Ausschreibungen drängen Bürgerenergieprojekte aus dem Markt

Josef Göppel bereitet Initiative vor

Berlin, 19. Mai 2015 - Die erste Runde der Ausschreibungen für Photovoltaik-Freiflächenanlagen hat ein deutliches Ergebnis gebracht: Kein einziges Bürgerenergieprojekt hat den Zuschlag erhalten, 40% der Zuschläge gingen an ein einziges Unternehmen und Projekte über 5 MW dominieren. Dass im Koalitionsvertrag vorgegebene Ziel der Akteursvielfalt wurde klar verfehlt. 

Josef Göppel bereitet deshalb gemeinsam mit Abgeordneten der Regierungsfraktionen eine Initiative für die Sicherung der Bürgerbeteiligung an der Energiewende vor.

Die Ergebnisse der 1. Ausschreibungsrunde im Einzelnen:

Nach Angaben der Bundesnetzagentur haben 25 von 170 Bietern einen Zuschlag erhalten. Die erfolgreichen Gebotswerte reichen von 8,48 ct/kWh bis 9,43 ct/kWh. Der Durch-schnitt lag bei 9,17 ct/kWh und damit über der derzeit geltenden EEG-Vergütung von 9,02 ct/kWh.

  • 40% der Zuschläge gingen an ein einziges Unternehmen, die Sybac Solar GmbH.
  • Keine einzige Genossenschaft kam zum Zug. 13% der Angebote kamen jedoch von Bürgerenergieunternehmen.
  • Nur ein Projekt mit Zuschlag lag unterhalb der EU-Bagatellgrenze von 1 MW (Betriebsparkplatz). Die folgende Übersicht der Bundesnetzagentur belegt die klare Bevorzugung großer Projekte:

Anzahl der Zuschläge je Gebotsmengenkategorie:

bis 500 kW 0

500 - 1000 kW 1

1000 kW - 2000 kW 2

2000 kW - 5000 kW 7

5000 kW - 10000 kW 15

Wertung

Das EEG ermöglichte bisher die aktive Teilhabe breiter Bevölkerungsschichten an der Energie-wende. Rund die Hälfte der installierten Leistung wurde bis heute von Bürgern investiert. Viele Akteure stärken den Wettbewerb, machen regionale Vermarktungskonzepte möglich und führen insgesamt zu einem verantwortungsvolleren Umgang mit Energie. Die Akzeptanz für den Umbau des Energiesystems hängt entscheidend von Beteiligungsmöglichkeiten ab.

Die erste Ausschreibungsrunde in Deutschland bestätigt nun die Erfahrungen in anderen Staaten: Ausschreibungsmodelle bevorzugen kapitalstarke Großinvestoren und drängen Bürgerenergieprojekte aus dem Markt.
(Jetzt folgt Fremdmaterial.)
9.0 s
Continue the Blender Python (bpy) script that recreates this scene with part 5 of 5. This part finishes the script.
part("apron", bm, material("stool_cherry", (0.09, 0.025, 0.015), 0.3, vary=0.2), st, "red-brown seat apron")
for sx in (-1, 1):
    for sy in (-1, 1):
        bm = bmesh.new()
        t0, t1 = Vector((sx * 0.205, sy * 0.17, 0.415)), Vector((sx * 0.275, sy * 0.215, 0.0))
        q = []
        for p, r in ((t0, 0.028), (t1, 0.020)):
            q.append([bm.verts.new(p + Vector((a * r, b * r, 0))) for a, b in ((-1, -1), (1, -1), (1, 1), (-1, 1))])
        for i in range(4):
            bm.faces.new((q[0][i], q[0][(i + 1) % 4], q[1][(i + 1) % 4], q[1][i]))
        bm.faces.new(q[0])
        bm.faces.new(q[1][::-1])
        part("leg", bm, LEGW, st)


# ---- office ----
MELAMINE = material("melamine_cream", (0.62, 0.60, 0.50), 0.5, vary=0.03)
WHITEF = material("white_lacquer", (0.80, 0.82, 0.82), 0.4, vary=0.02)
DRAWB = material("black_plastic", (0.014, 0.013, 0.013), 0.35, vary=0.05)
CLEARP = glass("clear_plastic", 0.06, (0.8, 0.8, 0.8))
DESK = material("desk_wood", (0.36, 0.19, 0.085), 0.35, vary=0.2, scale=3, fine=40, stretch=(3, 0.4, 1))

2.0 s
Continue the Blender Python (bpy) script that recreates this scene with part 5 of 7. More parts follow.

Gleichzeitig entstehen höhere Kosten als bei der Vergütung nach dem EEG. Es drohen eine erneute Oligopolisierung der Stromerzeugung und hiermit verbunden dauerhaft höhere Preise. Hinzu kommt die Unsicherheit, ob denn nach Zuschlagserteilung eine Projektumsetzung erfolgt. Im Ausland betrug die Quote der Nicht-Realisierung bis zu 35%. Damit droht in Deutschland eine Verlangsamung der Energiewende.

Dies entspricht nicht der Intention des Koalitionsvertrages.  Er fordert vielmehr ausdrücklich die Sicherung der Akteursvielfalt.
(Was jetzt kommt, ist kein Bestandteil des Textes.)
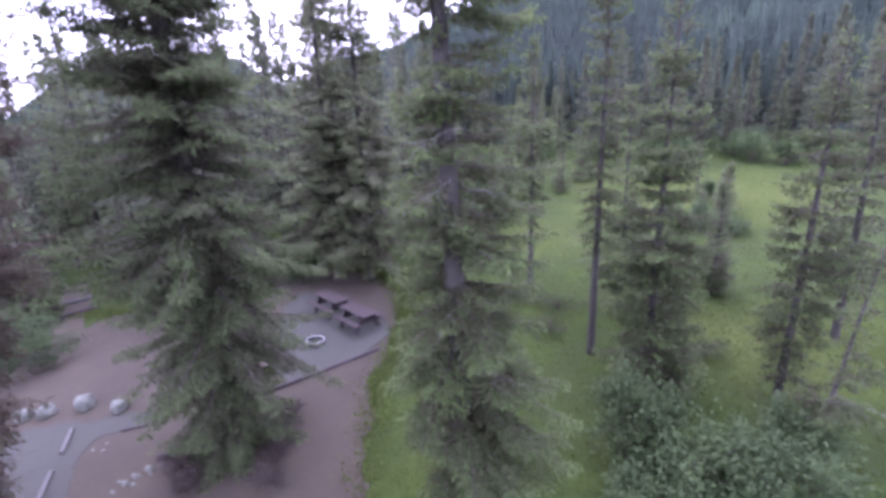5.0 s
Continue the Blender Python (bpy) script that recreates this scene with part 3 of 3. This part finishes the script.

Im Gegensatz zu großen Marktteilnehmern verfolgen Bürgergemeinschaften nur einzelne Projekte. Ihre geringeren finanziellen Mittel und Managementkapazitäten lassen es nicht zu, mehrere Projekte in verschiedenen Regionen risikoausgleichend zu verfolgen. Die Bürgerenergieunternehmen müssen bei Ausschreibungen aber ebenso wie große Marktteilnehmer hohe Projektierungskosten vorfinanzieren, um die materiellen Präqualifikationsanforderungen zu erfüllen und einen belastbaren Preis für das Angebot abgeben zu können. Wenn sie keinen Zuschlag erhalten, sind diese Kosten verloren. Anders als große Marktteilnehmer können sie die Vorlaufkosten für gescheiterte Projekte nicht aus anderen Vorhaben refinanzieren.